Given task: Output every entry exactly as written, but omit the pictures.

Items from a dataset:
[Start]
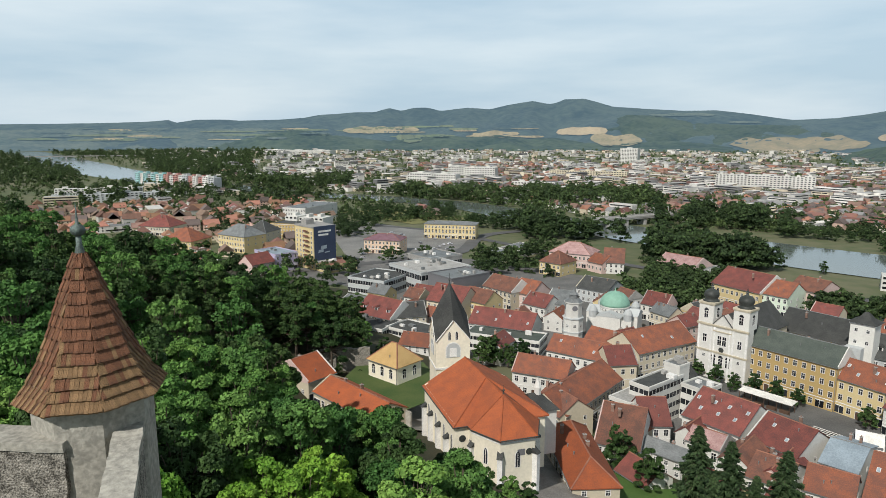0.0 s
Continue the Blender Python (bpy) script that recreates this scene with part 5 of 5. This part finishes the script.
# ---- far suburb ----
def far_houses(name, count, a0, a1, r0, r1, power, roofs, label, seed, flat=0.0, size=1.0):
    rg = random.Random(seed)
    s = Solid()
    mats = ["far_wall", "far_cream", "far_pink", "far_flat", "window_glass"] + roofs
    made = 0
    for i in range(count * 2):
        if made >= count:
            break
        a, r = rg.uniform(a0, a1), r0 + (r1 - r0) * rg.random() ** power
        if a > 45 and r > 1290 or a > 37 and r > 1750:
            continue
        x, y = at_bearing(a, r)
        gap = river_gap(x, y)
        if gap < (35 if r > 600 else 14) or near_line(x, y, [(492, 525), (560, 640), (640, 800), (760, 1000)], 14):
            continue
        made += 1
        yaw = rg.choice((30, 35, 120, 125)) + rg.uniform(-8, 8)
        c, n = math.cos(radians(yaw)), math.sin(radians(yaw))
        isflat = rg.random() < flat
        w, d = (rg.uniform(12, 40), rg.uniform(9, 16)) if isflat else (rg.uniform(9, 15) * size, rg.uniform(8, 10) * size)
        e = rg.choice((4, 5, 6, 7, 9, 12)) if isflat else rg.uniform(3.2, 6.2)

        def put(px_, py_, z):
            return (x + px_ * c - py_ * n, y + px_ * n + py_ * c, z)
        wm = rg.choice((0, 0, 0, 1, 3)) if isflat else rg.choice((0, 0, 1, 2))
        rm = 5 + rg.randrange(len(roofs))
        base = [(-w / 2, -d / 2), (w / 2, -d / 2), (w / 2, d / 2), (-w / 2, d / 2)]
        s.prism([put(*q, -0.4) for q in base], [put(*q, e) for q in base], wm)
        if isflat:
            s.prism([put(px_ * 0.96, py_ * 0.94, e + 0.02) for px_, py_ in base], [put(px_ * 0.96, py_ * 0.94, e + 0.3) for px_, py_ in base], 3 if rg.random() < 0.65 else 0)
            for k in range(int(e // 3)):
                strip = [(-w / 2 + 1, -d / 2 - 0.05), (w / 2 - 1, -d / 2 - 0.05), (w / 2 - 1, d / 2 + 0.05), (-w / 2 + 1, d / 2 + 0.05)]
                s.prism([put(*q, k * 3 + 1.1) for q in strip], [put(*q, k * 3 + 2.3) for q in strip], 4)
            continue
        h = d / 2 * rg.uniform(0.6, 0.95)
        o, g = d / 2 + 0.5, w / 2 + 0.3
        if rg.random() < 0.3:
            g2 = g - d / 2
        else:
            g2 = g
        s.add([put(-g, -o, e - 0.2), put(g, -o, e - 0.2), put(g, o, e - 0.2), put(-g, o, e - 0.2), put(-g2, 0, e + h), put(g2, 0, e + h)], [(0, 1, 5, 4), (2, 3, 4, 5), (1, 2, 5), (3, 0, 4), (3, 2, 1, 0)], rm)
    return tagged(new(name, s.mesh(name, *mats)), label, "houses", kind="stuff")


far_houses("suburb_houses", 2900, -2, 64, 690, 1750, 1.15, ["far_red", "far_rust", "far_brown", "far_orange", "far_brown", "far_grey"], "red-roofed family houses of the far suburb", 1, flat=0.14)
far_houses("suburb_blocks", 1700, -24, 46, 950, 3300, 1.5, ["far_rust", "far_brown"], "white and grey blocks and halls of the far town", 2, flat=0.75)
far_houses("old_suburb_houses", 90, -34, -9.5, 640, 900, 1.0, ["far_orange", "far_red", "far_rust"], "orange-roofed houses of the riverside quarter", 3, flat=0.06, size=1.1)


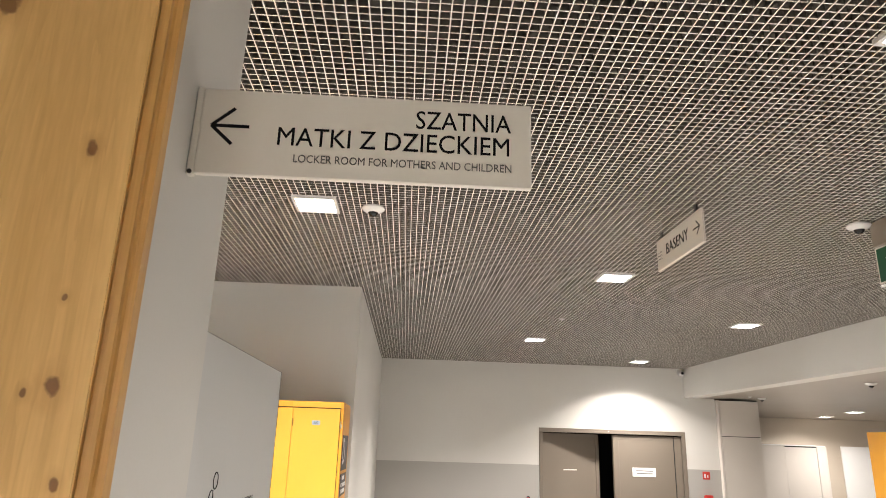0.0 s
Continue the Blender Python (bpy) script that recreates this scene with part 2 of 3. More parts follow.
[End]
Output:
0.0 s
Continue the Blender Python (bpy) script that recreates this scene with part 5 of 5. This part finishes the script.
# ---- far suburb ----
def far_houses(name, count, a0, a1, r0, r1, power, roofs, label, seed, flat=0.0, size=1.0):
    rg = random.Random(seed)
    s = Solid()
    mats = ["far_wall", "far_cream", "far_pink", "far_flat", "window_glass"] + roofs
    made = 0
    for i in range(count * 2):
        if made >= count:
            break
        a, r = rg.uniform(a0, a1), r0 + (r1 - r0) * rg.random() ** power
        if a > 45 and r > 1290 or a > 37 and r > 1750:
            continue
        x, y = at_bearing(a, r)
        gap = river_gap(x, y)
        if gap < (35 if r > 600 else 14) or near_line(x, y, [(492, 525), (560, 640), (640, 800), (760, 1000)], 14):
            continue
        made += 1
        yaw = rg.choice((30, 35, 120, 125)) + rg.uniform(-8, 8)
        c, n = math.cos(radians(yaw)), math.sin(radians(yaw))
        isflat = rg.random() < flat
        w, d = (rg.uniform(12, 40), rg.uniform(9, 16)) if isflat else (rg.uniform(9, 15) * size, rg.uniform(8, 10) * size)
        e = rg.choice((4, 5, 6, 7, 9, 12)) if isflat else rg.uniform(3.2, 6.2)

        def put(px_, py_, z):
            return (x + px_ * c - py_ * n, y + px_ * n + py_ * c, z)
        wm = rg.choice((0, 0, 0, 1, 3)) if isflat else rg.choice((0, 0, 1, 2))
        rm = 5 + rg.randrange(len(roofs))
        base = [(-w / 2, -d / 2), (w / 2, -d / 2), (w / 2, d / 2), (-w / 2, d / 2)]
        s.prism([put(*q, -0.4) for q in base], [put(*q, e) for q in base], wm)
        if isflat:
            s.prism([put(px_ * 0.96, py_ * 0.94, e + 0.02) for px_, py_ in base], [put(px_ * 0.96, py_ * 0.94, e + 0.3) for px_, py_ in base], 3 if rg.random() < 0.65 else 0)
            for k in range(int(e // 3)):
                strip = [(-w / 2 + 1, -d / 2 - 0.05), (w / 2 - 1, -d / 2 - 0.05), (w / 2 - 1, d / 2 + 0.05), (-w / 2 + 1, d / 2 + 0.05)]
                s.prism([put(*q, k * 3 + 1.1) for q in strip], [put(*q, k * 3 + 2.3) for q in strip], 4)
            continue
        h = d / 2 * rg.uniform(0.6, 0.95)
        o, g = d / 2 + 0.5, w / 2 + 0.3
        if rg.random() < 0.3:
            g2 = g - d / 2
        else:
            g2 = g
        s.add([put(-g, -o, e - 0.2), put(g, -o, e - 0.2), put(g, o, e - 0.2), put(-g, o, e - 0.2), put(-g2, 0, e + h), put(g2, 0, e + h)], [(0, 1, 5, 4), (2, 3, 4, 5), (1, 2, 5), (3, 0, 4), (3, 2, 1, 0)], rm)
    return tagged(new(name, s.mesh(name, *mats)), label, "houses", kind="stuff")


far_houses("suburb_houses", 2900, -2, 64, 690, 1750, 1.15, ["far_red", "far_rust", "far_brown", "far_orange", "far_brown", "far_grey"], "red-roofed family houses of the far suburb", 1, flat=0.14)
far_houses("suburb_blocks", 1700, -24, 46, 950, 3300, 1.5, ["far_rust", "far_brown"], "white and grey blocks and halls of the far town", 2, flat=0.75)
far_houses("old_suburb_houses", 90, -34, -9.5, 640, 900, 1.0, ["far_orange", "far_red", "far_rust"], "orange-roofed houses of the riverside quarter", 3, flat=0.06, size=1.1)


0.0 s
Continue the Blender Python (bpy) script that recreates this scene with part 2 of 3. More parts follow.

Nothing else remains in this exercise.